Below is a listing; restate from it, character for character, the lines beginning at the line holding "import numpy as np" and ending at the line holding "pose from metres", both included.

> [Material provided]:
▼

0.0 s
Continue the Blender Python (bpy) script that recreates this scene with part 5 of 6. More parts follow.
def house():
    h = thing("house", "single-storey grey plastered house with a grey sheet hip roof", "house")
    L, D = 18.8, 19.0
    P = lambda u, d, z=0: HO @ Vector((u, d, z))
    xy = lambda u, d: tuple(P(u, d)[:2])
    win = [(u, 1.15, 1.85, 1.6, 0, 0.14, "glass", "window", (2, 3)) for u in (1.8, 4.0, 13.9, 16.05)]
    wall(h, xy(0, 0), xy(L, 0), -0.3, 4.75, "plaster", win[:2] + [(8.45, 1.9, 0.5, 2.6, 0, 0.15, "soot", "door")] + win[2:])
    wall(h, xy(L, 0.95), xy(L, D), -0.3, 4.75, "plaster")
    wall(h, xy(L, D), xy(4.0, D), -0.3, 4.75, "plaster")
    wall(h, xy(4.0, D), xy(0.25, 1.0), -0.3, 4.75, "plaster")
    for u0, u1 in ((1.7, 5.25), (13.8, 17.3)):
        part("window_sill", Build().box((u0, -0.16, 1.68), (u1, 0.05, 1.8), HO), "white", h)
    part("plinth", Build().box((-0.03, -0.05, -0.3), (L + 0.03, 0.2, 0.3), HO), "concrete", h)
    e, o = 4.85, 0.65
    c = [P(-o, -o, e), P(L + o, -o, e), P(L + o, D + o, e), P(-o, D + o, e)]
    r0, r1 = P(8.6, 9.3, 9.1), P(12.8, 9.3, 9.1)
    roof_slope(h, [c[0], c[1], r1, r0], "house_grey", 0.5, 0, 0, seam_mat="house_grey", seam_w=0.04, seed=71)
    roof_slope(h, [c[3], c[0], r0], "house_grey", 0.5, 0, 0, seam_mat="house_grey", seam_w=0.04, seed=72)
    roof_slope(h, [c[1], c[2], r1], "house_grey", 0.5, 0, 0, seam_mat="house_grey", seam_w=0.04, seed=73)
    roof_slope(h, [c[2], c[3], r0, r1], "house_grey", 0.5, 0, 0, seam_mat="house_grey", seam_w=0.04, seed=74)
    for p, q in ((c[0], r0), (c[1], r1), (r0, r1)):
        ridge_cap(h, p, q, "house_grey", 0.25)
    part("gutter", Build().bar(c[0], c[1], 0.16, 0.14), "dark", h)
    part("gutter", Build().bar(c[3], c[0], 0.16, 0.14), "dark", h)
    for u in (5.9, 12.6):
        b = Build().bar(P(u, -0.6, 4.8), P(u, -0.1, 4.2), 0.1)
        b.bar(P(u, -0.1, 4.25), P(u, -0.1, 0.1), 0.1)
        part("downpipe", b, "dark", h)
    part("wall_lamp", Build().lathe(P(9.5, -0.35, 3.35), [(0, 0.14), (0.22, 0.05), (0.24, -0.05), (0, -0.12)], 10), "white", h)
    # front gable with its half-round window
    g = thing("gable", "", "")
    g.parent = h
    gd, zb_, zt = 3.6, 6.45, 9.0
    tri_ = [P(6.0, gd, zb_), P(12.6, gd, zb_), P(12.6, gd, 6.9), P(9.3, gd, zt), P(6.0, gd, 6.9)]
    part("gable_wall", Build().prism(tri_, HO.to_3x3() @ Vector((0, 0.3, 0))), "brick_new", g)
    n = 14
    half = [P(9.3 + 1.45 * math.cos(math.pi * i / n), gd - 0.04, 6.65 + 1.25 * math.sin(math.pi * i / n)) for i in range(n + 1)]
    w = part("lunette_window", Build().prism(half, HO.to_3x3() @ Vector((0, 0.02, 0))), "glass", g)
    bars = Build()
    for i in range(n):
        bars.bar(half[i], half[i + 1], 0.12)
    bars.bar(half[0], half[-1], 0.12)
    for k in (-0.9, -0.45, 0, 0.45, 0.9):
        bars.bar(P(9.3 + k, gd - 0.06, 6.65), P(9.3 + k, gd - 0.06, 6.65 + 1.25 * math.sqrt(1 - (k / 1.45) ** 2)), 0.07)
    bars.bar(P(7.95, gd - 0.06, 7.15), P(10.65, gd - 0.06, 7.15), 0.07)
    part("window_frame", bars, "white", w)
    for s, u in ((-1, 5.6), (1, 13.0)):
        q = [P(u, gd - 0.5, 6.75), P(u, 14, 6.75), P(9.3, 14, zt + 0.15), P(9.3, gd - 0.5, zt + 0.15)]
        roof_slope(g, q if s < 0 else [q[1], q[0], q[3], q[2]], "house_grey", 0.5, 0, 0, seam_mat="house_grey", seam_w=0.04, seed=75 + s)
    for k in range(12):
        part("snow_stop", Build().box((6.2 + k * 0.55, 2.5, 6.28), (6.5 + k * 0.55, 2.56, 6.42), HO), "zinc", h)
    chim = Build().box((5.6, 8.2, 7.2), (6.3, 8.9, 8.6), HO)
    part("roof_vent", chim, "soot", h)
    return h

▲
▼

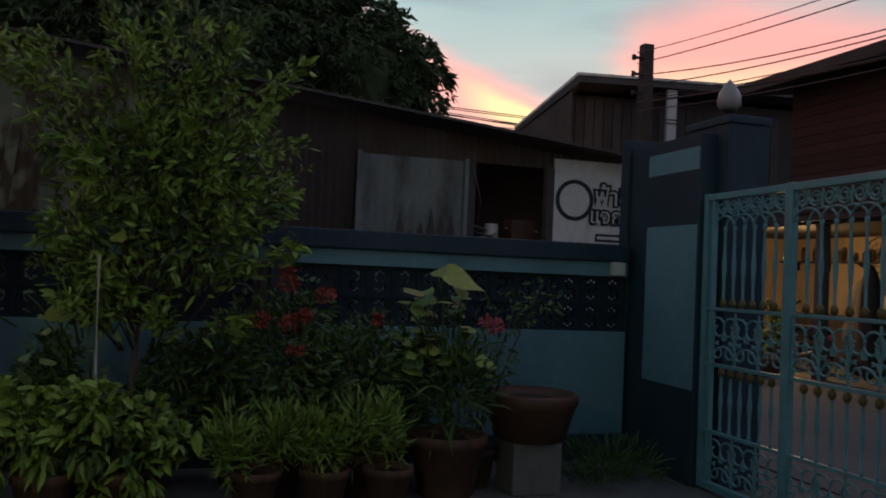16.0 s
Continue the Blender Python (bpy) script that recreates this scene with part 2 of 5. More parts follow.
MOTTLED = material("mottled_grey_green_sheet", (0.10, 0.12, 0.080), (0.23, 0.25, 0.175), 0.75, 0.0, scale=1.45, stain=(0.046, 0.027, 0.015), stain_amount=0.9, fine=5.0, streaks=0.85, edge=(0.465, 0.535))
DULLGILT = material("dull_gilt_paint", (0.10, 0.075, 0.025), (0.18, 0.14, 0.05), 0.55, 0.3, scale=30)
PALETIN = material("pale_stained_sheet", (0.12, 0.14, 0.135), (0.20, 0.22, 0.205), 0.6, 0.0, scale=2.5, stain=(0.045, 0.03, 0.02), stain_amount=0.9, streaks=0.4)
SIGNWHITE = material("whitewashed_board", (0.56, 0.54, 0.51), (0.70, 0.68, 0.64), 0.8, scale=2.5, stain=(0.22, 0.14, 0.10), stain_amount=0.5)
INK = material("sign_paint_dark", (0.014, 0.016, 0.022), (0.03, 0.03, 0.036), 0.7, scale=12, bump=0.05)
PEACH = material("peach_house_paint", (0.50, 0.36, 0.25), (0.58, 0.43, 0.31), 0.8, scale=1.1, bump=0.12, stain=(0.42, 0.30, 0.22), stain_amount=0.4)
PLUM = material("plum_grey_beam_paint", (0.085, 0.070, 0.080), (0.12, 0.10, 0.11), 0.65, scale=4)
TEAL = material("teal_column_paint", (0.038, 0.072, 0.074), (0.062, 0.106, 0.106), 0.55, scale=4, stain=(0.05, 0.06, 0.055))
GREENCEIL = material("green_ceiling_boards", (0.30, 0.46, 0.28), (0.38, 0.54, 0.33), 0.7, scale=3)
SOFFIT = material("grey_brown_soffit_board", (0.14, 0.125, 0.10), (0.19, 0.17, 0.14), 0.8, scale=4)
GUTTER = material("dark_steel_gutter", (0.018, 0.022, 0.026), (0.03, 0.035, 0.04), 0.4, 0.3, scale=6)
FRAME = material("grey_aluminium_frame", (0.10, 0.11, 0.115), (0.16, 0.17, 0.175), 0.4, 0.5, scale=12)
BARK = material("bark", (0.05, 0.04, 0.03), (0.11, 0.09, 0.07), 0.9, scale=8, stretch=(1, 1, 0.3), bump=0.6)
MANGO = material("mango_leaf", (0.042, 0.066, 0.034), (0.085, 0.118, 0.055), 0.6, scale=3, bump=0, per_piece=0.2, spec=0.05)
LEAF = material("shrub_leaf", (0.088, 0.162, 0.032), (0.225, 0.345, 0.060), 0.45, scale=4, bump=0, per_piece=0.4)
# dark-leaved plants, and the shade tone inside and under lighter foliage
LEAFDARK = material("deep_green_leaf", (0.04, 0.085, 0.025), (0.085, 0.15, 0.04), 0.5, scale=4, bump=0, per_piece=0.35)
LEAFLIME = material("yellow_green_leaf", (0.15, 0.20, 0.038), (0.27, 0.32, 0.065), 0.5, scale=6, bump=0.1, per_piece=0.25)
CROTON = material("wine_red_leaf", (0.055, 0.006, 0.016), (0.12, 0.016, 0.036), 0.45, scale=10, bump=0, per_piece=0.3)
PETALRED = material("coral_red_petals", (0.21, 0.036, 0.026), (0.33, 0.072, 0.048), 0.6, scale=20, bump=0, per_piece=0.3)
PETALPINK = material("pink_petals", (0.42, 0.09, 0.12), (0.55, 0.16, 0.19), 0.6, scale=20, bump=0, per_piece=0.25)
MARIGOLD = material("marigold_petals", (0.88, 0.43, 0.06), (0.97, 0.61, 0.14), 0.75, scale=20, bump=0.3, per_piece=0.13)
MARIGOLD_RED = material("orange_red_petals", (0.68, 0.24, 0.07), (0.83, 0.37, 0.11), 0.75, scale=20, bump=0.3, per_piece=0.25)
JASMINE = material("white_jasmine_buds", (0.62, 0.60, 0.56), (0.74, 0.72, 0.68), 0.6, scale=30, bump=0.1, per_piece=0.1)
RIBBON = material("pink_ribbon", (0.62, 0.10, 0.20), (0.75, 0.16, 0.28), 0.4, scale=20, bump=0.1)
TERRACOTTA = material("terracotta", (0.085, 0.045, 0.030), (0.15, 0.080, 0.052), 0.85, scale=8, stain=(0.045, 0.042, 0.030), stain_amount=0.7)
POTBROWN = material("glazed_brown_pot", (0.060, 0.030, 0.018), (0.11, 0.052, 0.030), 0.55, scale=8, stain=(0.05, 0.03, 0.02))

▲
▼

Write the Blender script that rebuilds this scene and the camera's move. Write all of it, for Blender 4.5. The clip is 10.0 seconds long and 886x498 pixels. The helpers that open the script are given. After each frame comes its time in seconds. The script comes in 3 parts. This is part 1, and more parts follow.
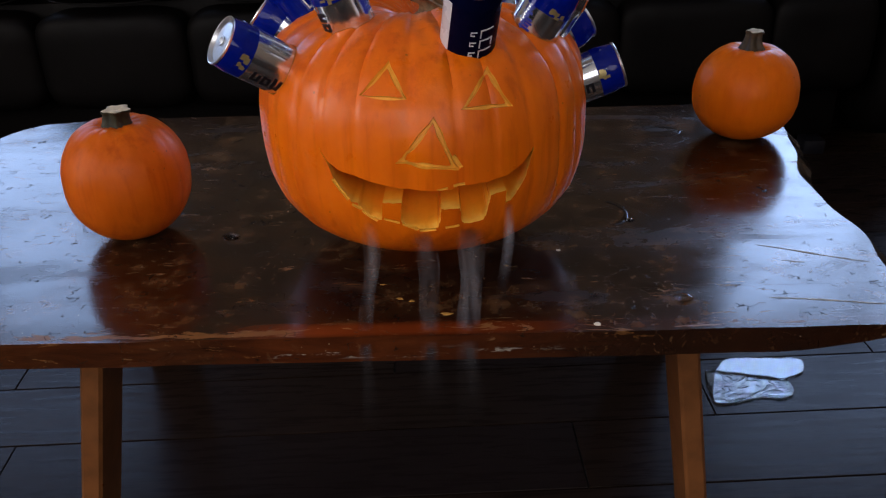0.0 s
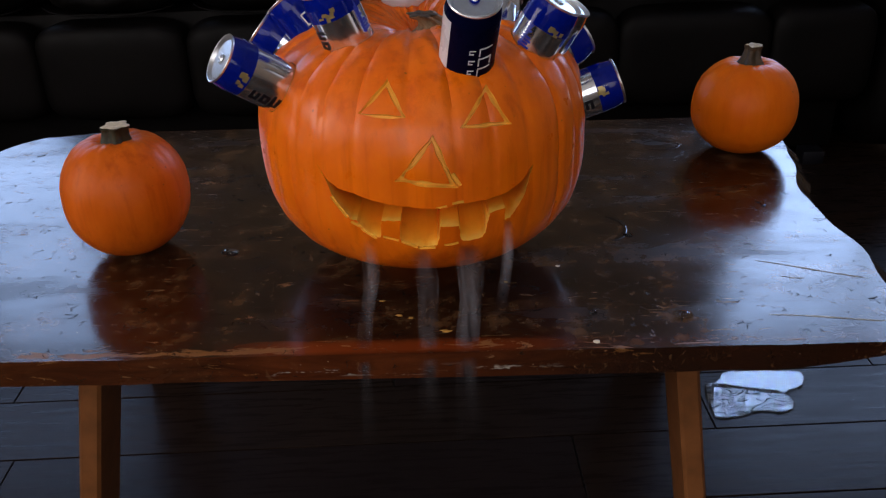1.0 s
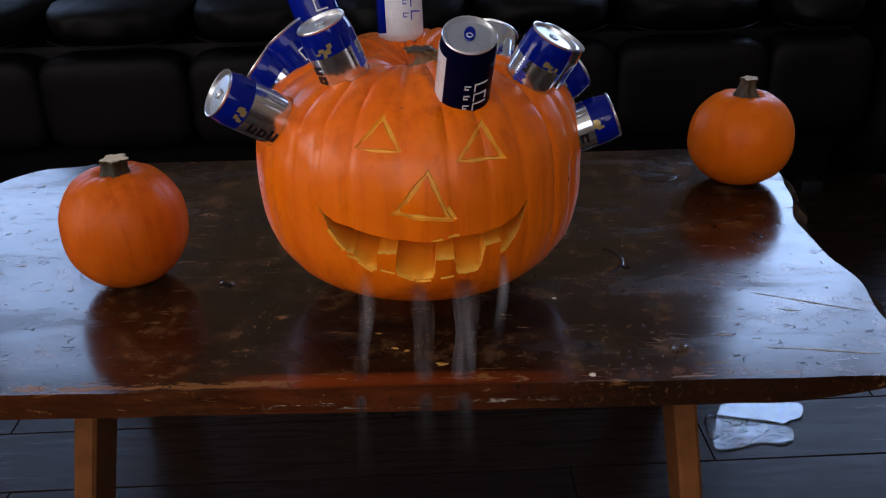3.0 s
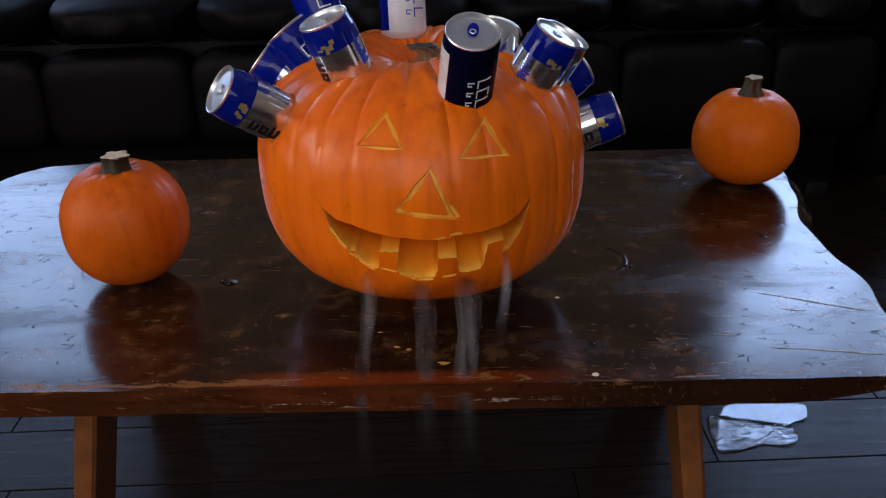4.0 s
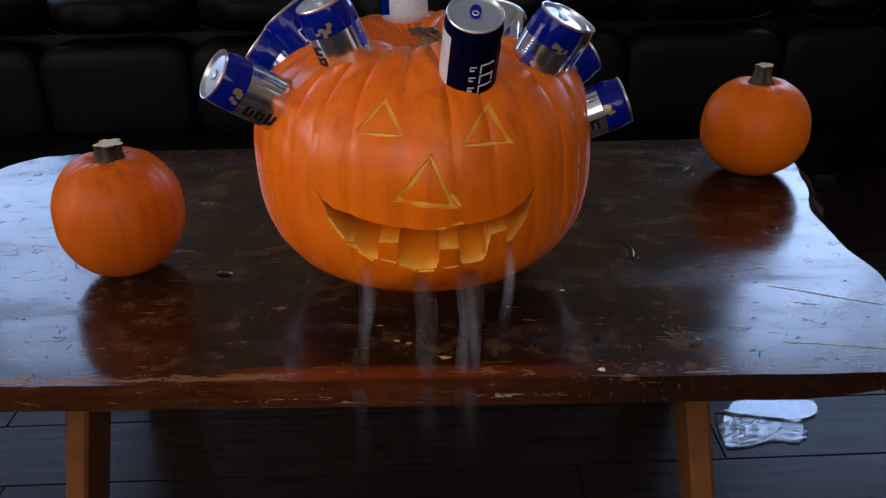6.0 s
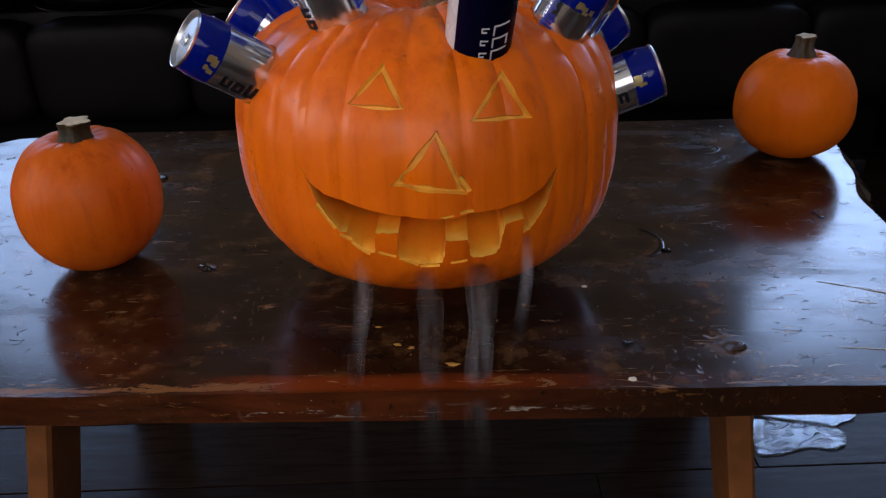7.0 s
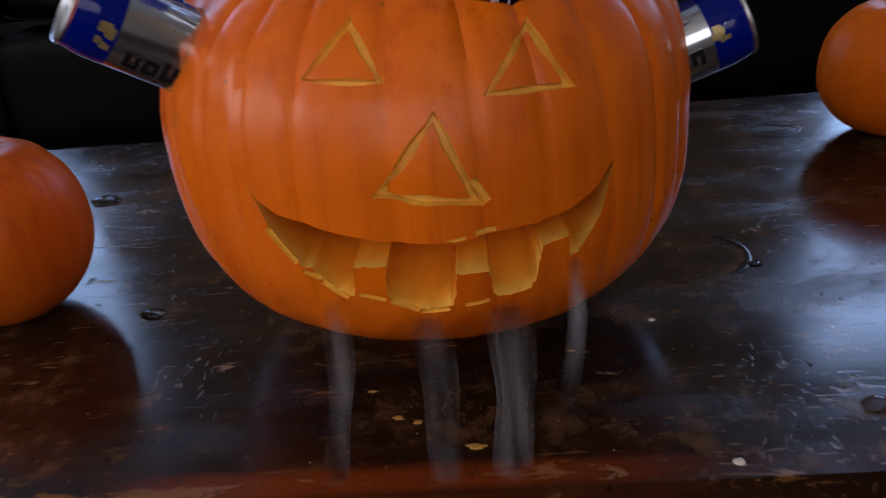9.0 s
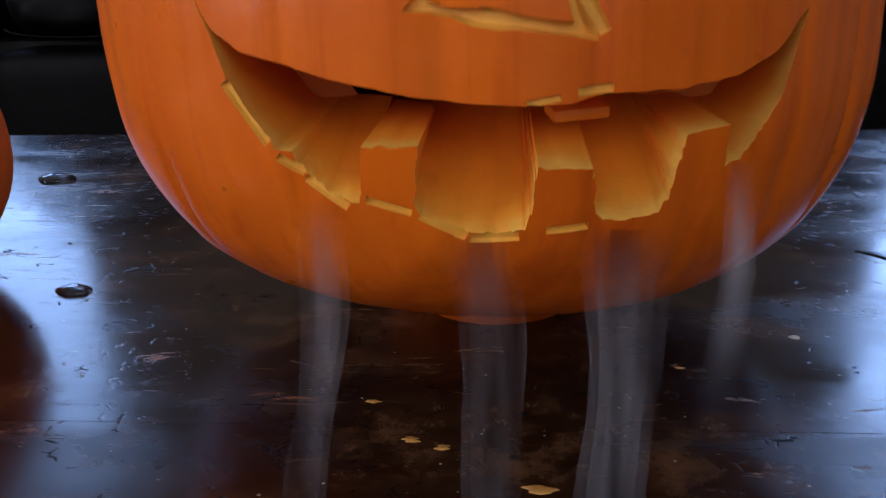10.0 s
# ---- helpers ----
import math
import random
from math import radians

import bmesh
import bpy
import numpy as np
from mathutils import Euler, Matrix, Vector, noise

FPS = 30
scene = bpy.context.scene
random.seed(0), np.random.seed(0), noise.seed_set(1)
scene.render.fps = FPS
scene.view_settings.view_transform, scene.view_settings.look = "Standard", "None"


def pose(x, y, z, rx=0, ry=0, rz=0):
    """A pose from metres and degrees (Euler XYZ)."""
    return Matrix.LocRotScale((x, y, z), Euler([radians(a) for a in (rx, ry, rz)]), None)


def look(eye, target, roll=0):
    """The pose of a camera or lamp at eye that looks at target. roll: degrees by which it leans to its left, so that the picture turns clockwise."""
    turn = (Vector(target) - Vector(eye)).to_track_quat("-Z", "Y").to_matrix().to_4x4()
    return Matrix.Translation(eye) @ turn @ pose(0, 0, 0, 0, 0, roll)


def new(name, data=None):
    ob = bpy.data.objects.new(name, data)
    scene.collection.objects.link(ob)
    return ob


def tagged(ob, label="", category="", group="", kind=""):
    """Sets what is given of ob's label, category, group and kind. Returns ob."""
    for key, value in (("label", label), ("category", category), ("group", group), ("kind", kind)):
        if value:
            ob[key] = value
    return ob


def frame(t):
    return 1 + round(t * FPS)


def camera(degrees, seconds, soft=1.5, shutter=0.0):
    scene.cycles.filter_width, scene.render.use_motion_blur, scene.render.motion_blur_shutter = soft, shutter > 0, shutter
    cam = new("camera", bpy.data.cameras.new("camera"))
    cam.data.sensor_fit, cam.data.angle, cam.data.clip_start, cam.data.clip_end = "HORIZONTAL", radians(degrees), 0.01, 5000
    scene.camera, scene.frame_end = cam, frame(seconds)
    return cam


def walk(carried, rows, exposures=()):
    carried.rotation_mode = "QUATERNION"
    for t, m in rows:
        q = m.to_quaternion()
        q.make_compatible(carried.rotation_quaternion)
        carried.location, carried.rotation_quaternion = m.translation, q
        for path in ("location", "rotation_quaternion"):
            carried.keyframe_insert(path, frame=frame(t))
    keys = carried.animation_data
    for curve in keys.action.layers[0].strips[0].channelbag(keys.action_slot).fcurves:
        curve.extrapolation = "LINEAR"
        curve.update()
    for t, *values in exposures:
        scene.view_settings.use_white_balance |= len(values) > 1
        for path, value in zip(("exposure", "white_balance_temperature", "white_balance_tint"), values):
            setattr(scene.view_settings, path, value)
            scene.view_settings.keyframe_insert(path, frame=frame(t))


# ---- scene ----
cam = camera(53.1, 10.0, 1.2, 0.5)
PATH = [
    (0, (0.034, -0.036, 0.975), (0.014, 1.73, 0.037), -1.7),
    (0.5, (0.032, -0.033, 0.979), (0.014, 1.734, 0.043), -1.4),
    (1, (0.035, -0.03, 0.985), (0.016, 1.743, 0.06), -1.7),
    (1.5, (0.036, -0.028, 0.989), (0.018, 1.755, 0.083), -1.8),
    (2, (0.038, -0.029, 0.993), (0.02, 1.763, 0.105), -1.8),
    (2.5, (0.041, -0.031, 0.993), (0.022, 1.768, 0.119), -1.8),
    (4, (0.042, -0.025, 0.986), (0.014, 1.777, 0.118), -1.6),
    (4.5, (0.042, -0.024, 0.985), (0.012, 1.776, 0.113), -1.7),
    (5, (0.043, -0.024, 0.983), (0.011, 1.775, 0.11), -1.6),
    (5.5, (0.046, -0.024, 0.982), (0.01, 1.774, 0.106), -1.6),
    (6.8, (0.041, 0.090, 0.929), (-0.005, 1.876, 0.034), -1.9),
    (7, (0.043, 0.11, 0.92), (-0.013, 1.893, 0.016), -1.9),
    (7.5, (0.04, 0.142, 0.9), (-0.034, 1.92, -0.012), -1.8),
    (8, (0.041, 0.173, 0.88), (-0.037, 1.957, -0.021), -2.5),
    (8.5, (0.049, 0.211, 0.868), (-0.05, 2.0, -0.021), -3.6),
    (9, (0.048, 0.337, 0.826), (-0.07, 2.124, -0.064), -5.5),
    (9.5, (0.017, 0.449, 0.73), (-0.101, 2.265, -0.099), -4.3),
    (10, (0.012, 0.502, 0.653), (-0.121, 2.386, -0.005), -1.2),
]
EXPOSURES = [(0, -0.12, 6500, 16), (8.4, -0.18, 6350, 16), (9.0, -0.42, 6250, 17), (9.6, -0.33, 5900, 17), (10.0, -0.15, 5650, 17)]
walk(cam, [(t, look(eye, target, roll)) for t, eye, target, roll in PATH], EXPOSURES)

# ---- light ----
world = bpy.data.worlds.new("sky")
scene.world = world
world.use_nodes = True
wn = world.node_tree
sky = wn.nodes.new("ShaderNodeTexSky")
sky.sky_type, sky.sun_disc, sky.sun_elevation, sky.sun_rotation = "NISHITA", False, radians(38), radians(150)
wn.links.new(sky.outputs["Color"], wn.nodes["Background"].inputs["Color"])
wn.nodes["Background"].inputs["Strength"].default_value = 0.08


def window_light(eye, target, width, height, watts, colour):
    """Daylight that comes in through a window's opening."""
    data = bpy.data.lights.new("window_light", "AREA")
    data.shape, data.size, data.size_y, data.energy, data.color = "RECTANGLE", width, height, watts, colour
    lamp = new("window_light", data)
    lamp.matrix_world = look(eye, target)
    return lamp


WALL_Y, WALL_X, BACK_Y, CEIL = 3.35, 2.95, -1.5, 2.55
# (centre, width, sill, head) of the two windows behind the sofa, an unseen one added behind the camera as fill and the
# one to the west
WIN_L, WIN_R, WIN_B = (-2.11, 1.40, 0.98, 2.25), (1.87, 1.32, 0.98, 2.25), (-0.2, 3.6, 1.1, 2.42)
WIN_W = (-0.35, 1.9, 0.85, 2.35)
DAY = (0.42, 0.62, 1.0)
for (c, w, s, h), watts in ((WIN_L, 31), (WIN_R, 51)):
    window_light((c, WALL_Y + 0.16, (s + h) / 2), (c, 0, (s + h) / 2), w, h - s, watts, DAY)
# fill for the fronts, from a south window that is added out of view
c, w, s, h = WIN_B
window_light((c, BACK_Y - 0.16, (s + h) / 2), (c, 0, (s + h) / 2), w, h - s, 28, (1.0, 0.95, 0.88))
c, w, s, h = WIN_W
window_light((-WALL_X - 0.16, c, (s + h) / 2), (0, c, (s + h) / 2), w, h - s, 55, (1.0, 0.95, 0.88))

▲

> [Response]:
import numpy as np
from mathutils import Euler, Matrix, Vector, noise

FPS = 30
scene = bpy.context.scene
random.seed(0), np.random.seed(0), noise.seed_set(1)
scene.render.fps = FPS
scene.view_settings.view_transform, scene.view_settings.look = "Standard", "None"


def pose(x, y, z, rx=0, ry=0, rz=0):
    """A pose from metres and degrees (Euler XYZ)."""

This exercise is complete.